───── Material provided ─────

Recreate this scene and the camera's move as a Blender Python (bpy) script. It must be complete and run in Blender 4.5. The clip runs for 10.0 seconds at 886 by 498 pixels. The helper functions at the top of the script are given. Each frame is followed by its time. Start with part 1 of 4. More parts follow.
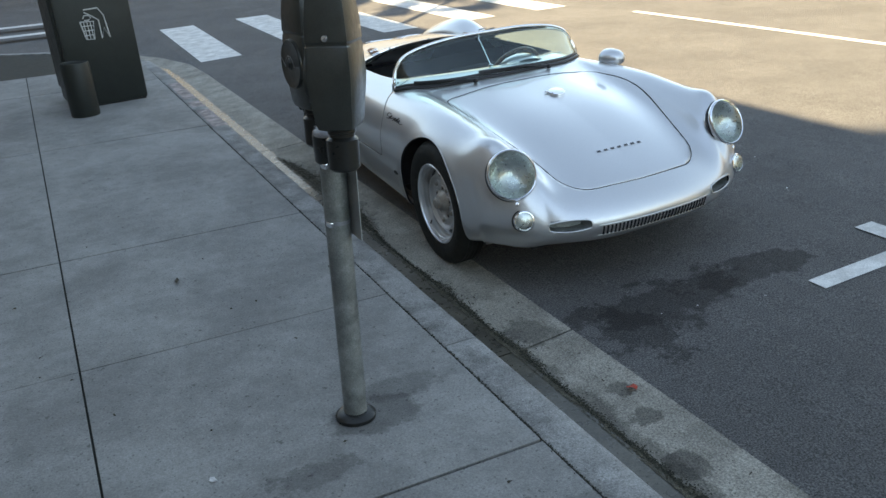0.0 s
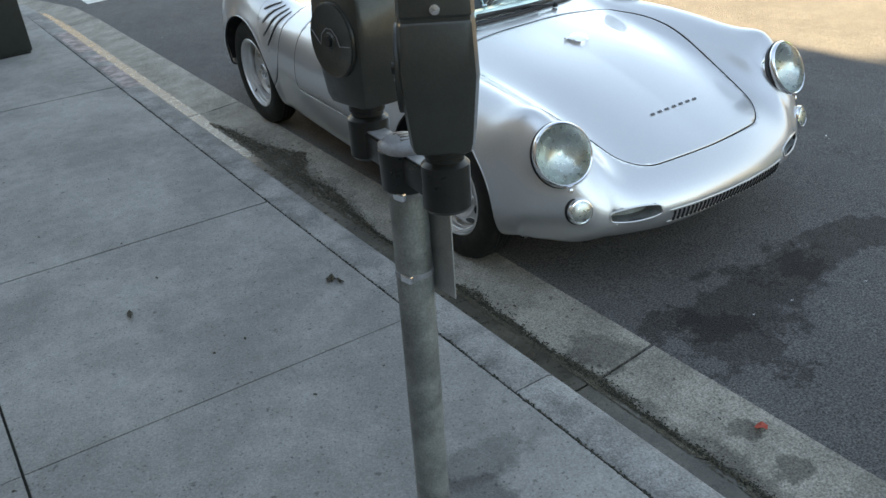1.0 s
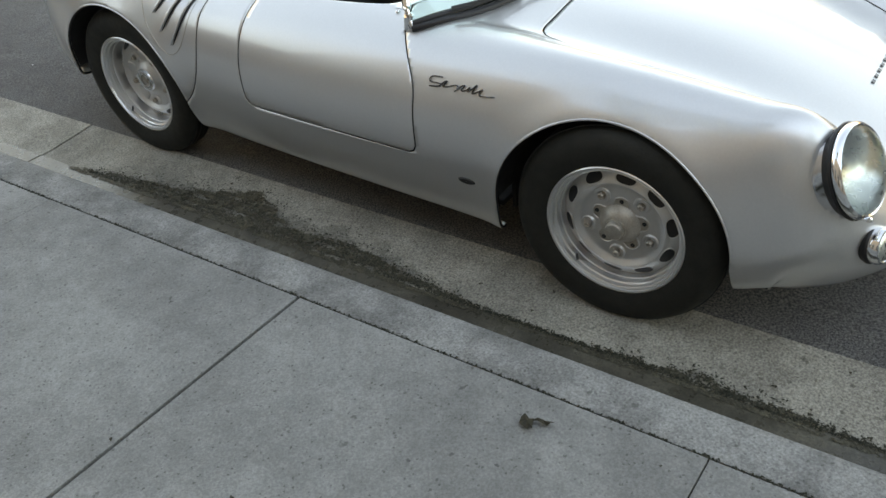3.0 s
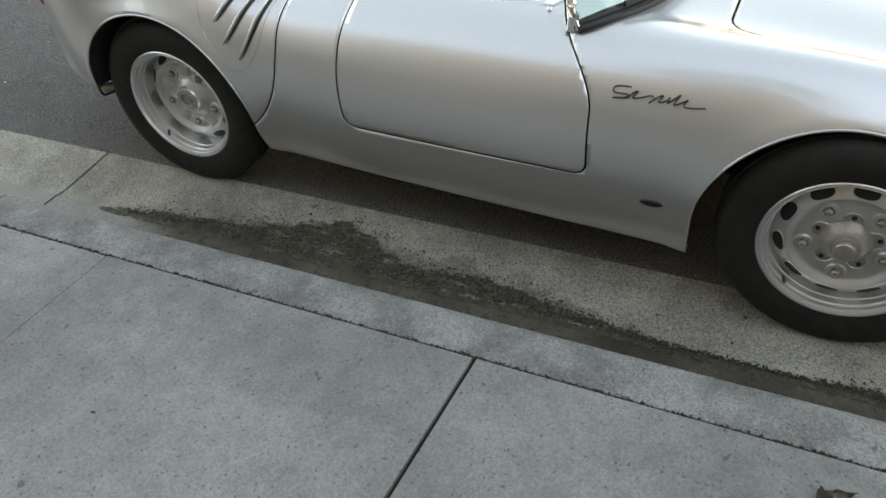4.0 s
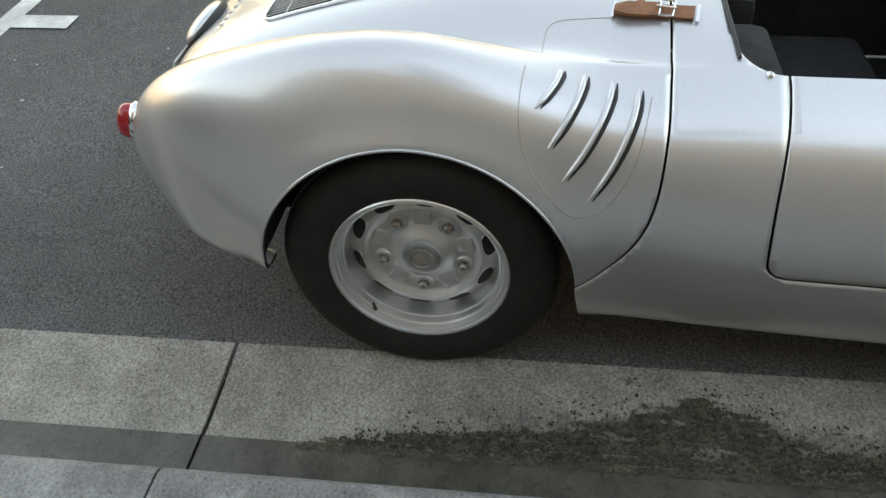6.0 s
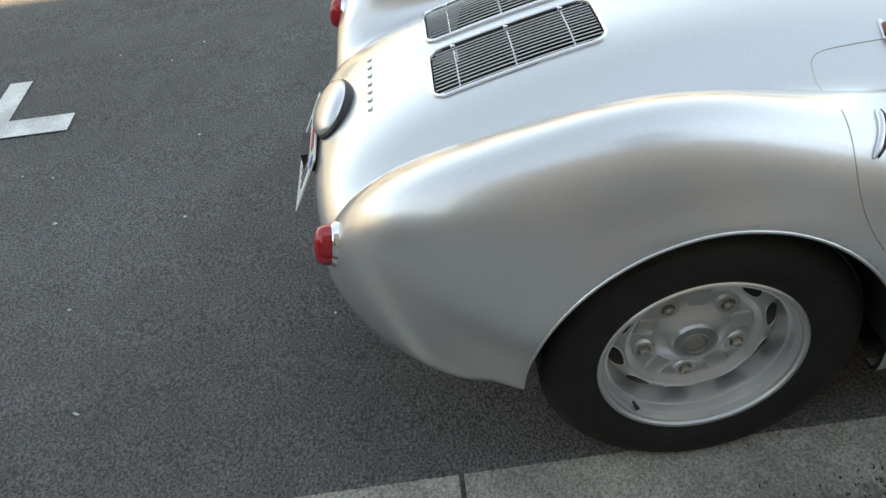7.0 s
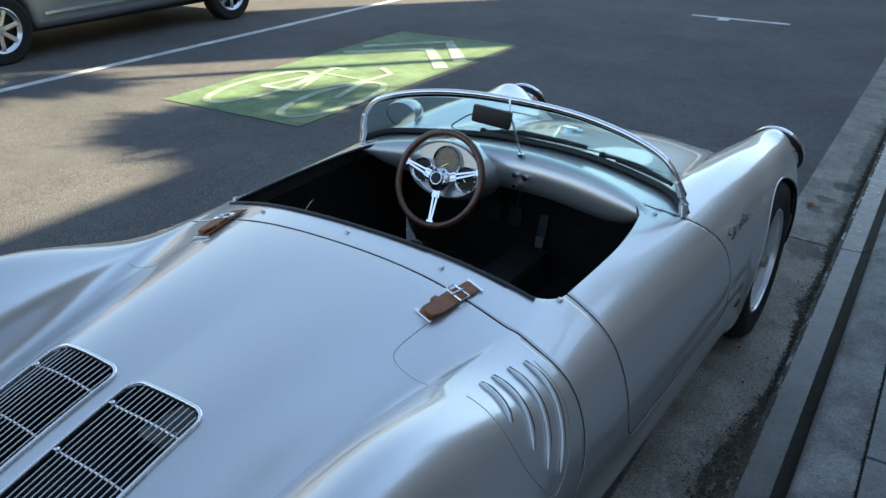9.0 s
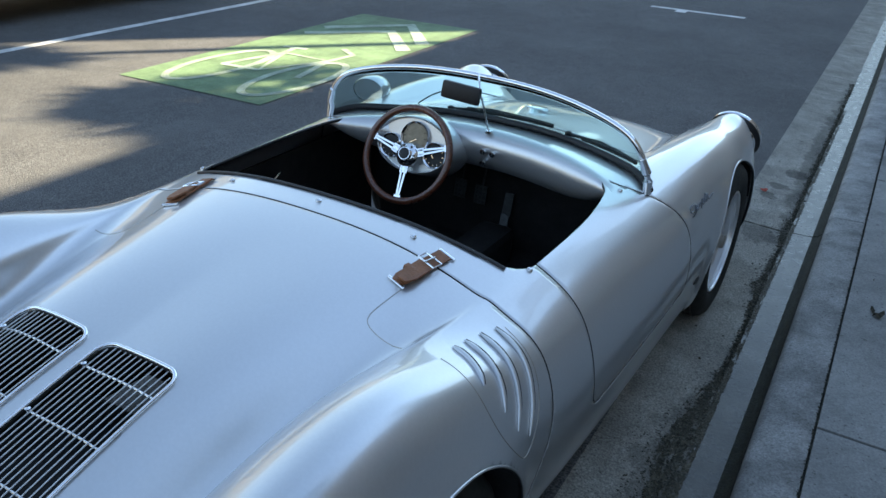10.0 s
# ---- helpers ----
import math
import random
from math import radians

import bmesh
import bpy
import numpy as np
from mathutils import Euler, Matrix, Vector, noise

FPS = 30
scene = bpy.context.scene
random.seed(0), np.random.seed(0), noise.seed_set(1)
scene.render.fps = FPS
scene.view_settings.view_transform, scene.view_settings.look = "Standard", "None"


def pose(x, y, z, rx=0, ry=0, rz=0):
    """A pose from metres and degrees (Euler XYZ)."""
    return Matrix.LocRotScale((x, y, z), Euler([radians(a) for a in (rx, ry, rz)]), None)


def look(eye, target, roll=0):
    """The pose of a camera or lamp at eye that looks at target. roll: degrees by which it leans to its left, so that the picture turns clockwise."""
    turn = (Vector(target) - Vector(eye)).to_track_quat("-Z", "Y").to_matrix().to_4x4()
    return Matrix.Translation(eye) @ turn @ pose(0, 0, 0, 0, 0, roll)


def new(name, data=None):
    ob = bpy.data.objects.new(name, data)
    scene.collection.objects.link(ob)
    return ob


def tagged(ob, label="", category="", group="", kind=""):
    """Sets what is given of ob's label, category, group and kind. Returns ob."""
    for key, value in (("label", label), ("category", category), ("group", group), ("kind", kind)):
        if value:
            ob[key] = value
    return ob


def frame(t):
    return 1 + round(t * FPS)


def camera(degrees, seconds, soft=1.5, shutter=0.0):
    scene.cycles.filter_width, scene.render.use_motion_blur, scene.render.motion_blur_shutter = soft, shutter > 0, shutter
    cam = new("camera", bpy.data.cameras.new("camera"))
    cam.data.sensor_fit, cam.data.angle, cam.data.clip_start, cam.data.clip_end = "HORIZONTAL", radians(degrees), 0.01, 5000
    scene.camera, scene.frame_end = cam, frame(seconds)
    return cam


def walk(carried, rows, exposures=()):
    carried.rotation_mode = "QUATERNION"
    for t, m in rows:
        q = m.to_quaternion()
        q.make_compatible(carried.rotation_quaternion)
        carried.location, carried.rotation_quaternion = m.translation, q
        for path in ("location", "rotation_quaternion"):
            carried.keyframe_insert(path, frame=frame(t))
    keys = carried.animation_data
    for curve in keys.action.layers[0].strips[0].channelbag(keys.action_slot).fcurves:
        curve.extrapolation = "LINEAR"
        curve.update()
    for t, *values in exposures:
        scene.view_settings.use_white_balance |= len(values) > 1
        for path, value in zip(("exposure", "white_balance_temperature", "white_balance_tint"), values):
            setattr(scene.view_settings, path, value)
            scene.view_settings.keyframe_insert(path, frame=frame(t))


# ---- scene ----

─────

● Description of the task: Please take the lines from the beginning of the data above through the line holding "q.make_compatible(carried.rotation_quaternion)" and transcribe them exactly, without any pictures.

● Worked solution:
Recreate this scene and the camera's move as a Blender Python (bpy) script. It must be complete and run in Blender 4.5. The clip runs for 10.0 seconds at 886 by 498 pixels. The helper functions at the top of the script are given. Each frame is followed by its time. Start with part 1 of 4. More parts follow.
0.0 s
1.0 s
3.0 s
4.0 s
6.0 s
7.0 s
9.0 s
10.0 s
# ---- helpers ----
import math
import random
from math import radians

import bmesh
import bpy
import numpy as np
from mathutils import Euler, Matrix, Vector, noise

FPS = 30
scene = bpy.context.scene
random.seed(0), np.random.seed(0), noise.seed_set(1)
scene.render.fps = FPS
scene.view_settings.view_transform, scene.view_settings.look = "Standard", "None"


def pose(x, y, z, rx=0, ry=0, rz=0):
    """A pose from metres and degrees (Euler XYZ)."""
    return Matrix.LocRotScale((x, y, z), Euler([radians(a) for a in (rx, ry, rz)]), None)


def look(eye, target, roll=0):
    """The pose of a camera or lamp at eye that looks at target. roll: degrees by which it leans to its left, so that the picture turns clockwise."""
    turn = (Vector(target) - Vector(eye)).to_track_quat("-Z", "Y").to_matrix().to_4x4()
    return Matrix.Translation(eye) @ turn @ pose(0, 0, 0, 0, 0, roll)


def new(name, data=None):
    ob = bpy.data.objects.new(name, data)
    scene.collection.objects.link(ob)
    return ob


def tagged(ob, label="", category="", group="", kind=""):
    """Sets what is given of ob's label, category, group and kind. Returns ob."""
    for key, value in (("label", label), ("category", category), ("group", group), ("kind", kind)):
        if value:
            ob[key] = value
    return ob


def frame(t):
    return 1 + round(t * FPS)


def camera(degrees, seconds, soft=1.5, shutter=0.0):
    scene.cycles.filter_width, scene.render.use_motion_blur, scene.render.motion_blur_shutter = soft, shutter > 0, shutter
    cam = new("camera", bpy.data.cameras.new("camera"))
    cam.data.sensor_fit, cam.data.angle, cam.data.clip_start, cam.data.clip_end = "HORIZONTAL", radians(degrees), 0.01, 5000
    scene.camera, scene.frame_end = cam, frame(seconds)
    return cam


def walk(carried, rows, exposures=()):
    carried.rotation_mode = "QUATERNION"
    for t, m in rows:
        q = m.to_quaternion()
        q.make_compatible(carried.rotation_quaternion)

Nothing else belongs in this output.